Nate and I went for a bike ride down by the river with an empty shoulder bag looking for the first thing that looked like possible dye material in any kind of large quantities, since this was mostly an experiment. I gathered an undetermined amount (I meant to weigh it before putting it in the dye pot, but I’ve forgotten a few things I meant to do in this process – I’ll do better next time) of Wedelia trilobata and some other, unknown, plant with its own cute yellow flowers.
Into the dye pot they go. Now, normally, according to everything, you aren’t supposed to mix dye pots with eating pots, but guess what, I don’t always follow the rules, and I need to go get another stainless steel pot to replace this one if I’m going to continue to dye in it. So, don’t do what I do – keep your dye pots separate from your food pots!

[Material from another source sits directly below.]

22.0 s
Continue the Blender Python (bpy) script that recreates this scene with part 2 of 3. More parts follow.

While the flowers were simmering for their hour long boil/simmer to extract dye, I put the yarn in another pot to mordant. The only other time I’ve done a natural dye was with elderberries and I did a vinegar mordant. It was stinky! Very easy, but very stinky. Because I remembered that we had a small amount of alum on hand, I thought I would try the alum method of mordanting (this is what you do to prep the fiber to hold the dye so that it won’t just leach out during the rinse or subsequent washes post-dye) the fiber this time around. I used 8 grams of alum and 7 grams of cream of tartar, dissolved in boiling water with lukewarm water added on top before adding the skein of yarn to simmer in that pot for the same hour as the Wedelia/mystery plant.
While the yarn was mordanting (proper use of the word?) and the dyestuffs were beginning to make the house smell wonderfully flowery, I flipped through my dyeing books on loan from the Hillsborough County library system – a very useful collection of information in these few volumes. Not much specific information to this region that I’ve come across, but maybe that just means if I get any good at this, I can write the book for the Southeast?

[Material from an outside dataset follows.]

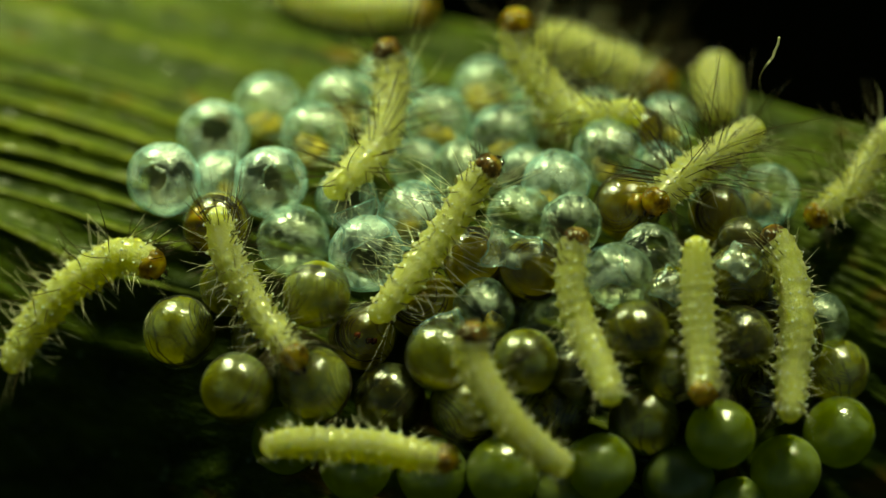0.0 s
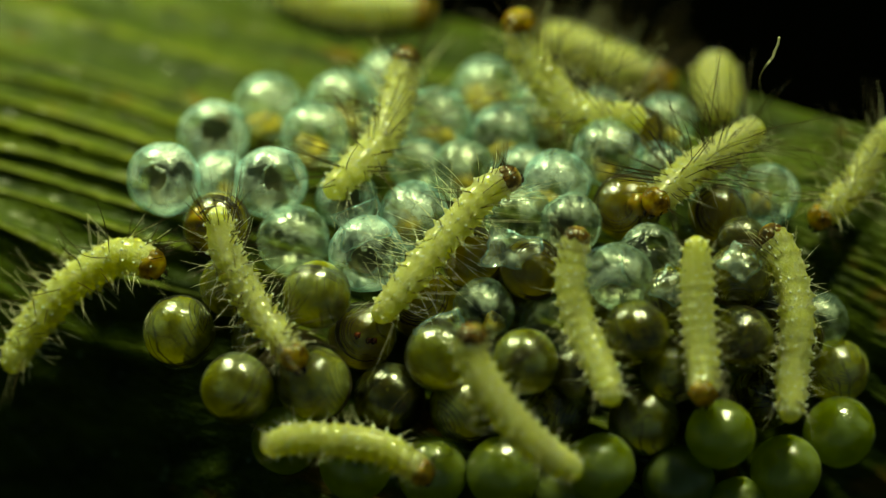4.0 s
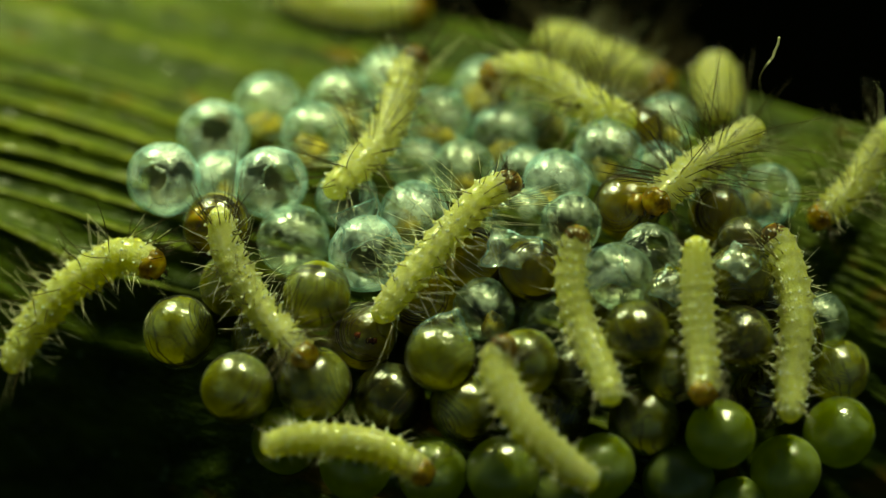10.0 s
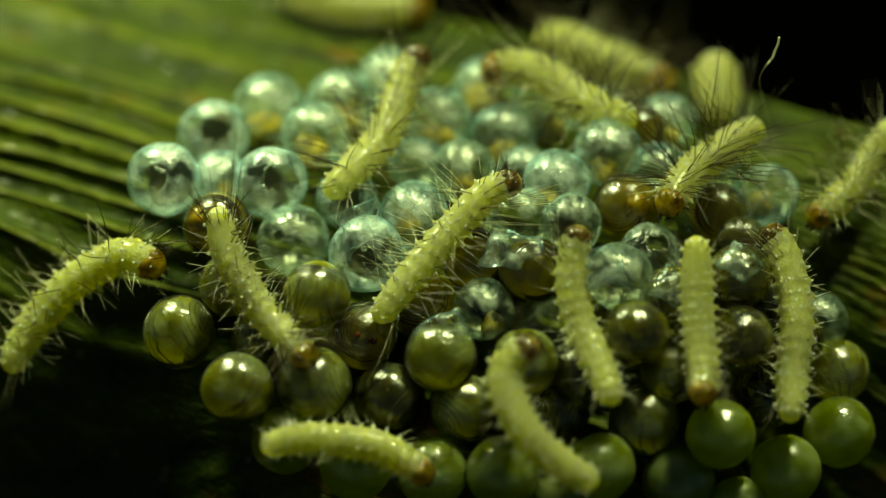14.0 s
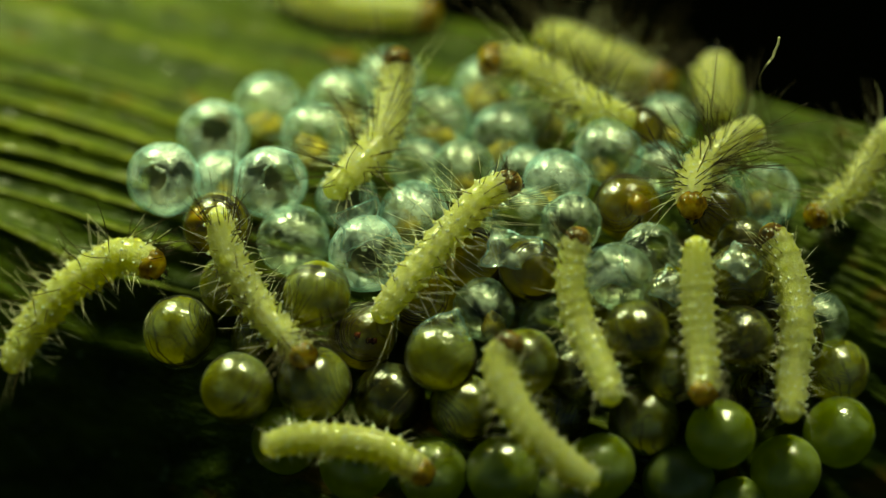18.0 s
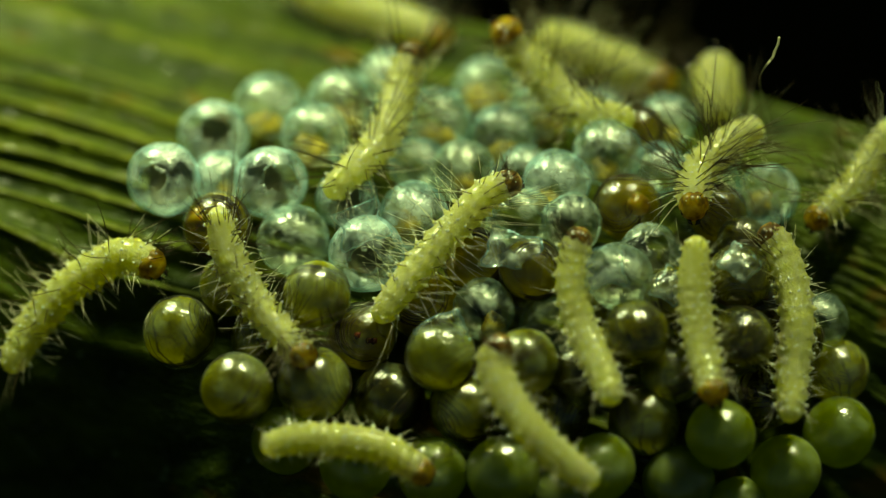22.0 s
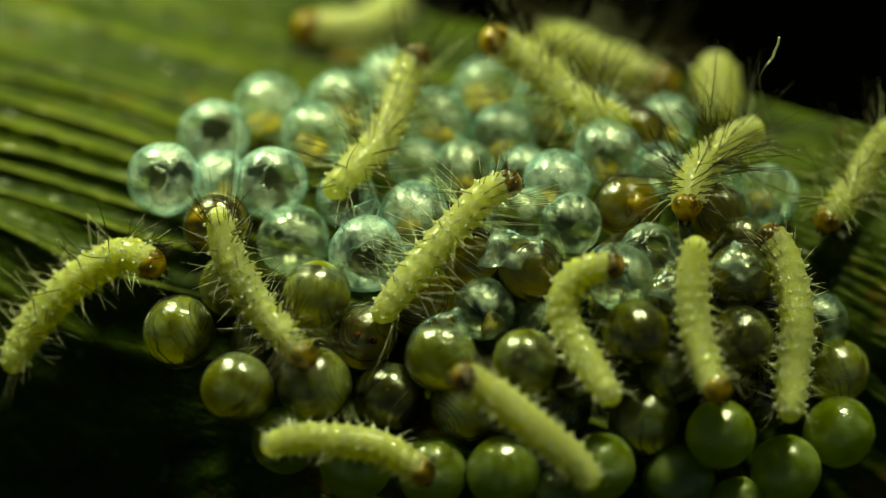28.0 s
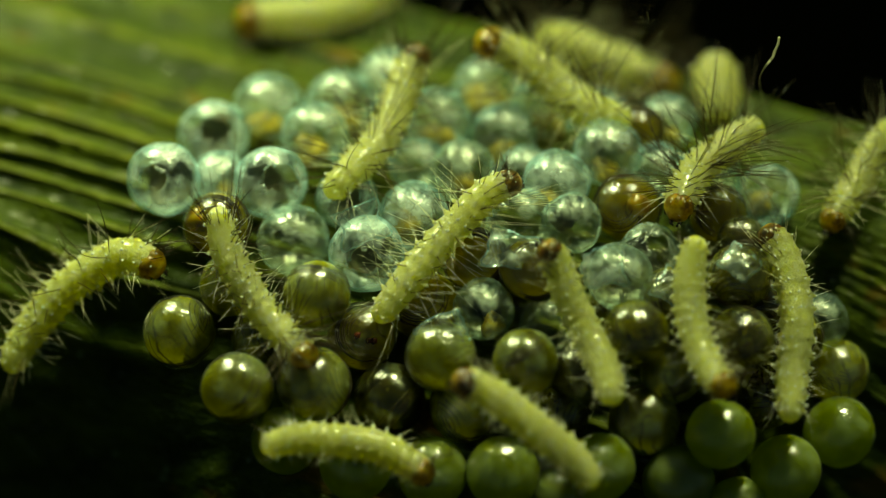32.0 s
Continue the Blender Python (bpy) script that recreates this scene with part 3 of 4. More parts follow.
def hair_mesh(seed, style, lean=0.0, more=1.0):
    """The bristles of one ring, nearly straight, out of its warts; lean: towards the head (+) or the rump (-)."""
    rnd = random.Random(seed)
    bm = bmesh.new()
    for tone, count, angles, low, high, thick in style:
        for i in range(round(count * more)):
            a = radians(rnd.choice(angles) + rnd.uniform(-10, 10))
            way = Vector((math.sin(a), 0, math.cos(a)))
            side = Vector((rnd.uniform(-0.25, 0.25), rnd.uniform(-0.55, 0.55) + lean, rnd.uniform(-0.2, 0.3)))
            size = rnd.uniform(low, high) * rnd.uniform(0.75, 1.0)
            bow = rnd.uniform(0.05, 0.3)
            droop = Vector((rnd.uniform(-1, 1), rnd.uniform(-1, 1), rnd.uniform(-0.9, 0.5))) * bow
            start = way * 1.02 + Vector((0, rnd.uniform(-0.1, 0.3), 0))
            pts = [start + (way + side).normalized() * (size * t) + droop * (size * t * t) for t in (0, 0.25, 0.5, 0.75, 1.0)]
            tube(bm, pts, [thick * k for k in (0.030, 0.028, 0.024, 0.018, 0.008)], 4, 0 if tone == "dark" else 1)
    return mesh_of("hair_tuft", scaled(bm), DARK_HAIR, PALE_HAIR)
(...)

So everything simmered and nearly boiled for more than the full hour that was required. I decided to let the yarn cool in the pot and sit overnight so that it could soak up any dye that it was able to after-the-fact. This morning before work I pulled the yarn out, rinsed it until the water ran clear, let it drip dry over the sink for a bit and then laid it out on a towel on the table (God bless our roommates for putting up with all our bits of plants and post-plant goods all around this house) to dry fully while I was at work. Tonight when I got home, I photographed this beautiful bit of work. Pretty proud of this and glad that the color turned out less pastel than I (and everyone else) was thinking that it might.
The finished product:
I see much more of this natural, wild-foraged dyeing in my future!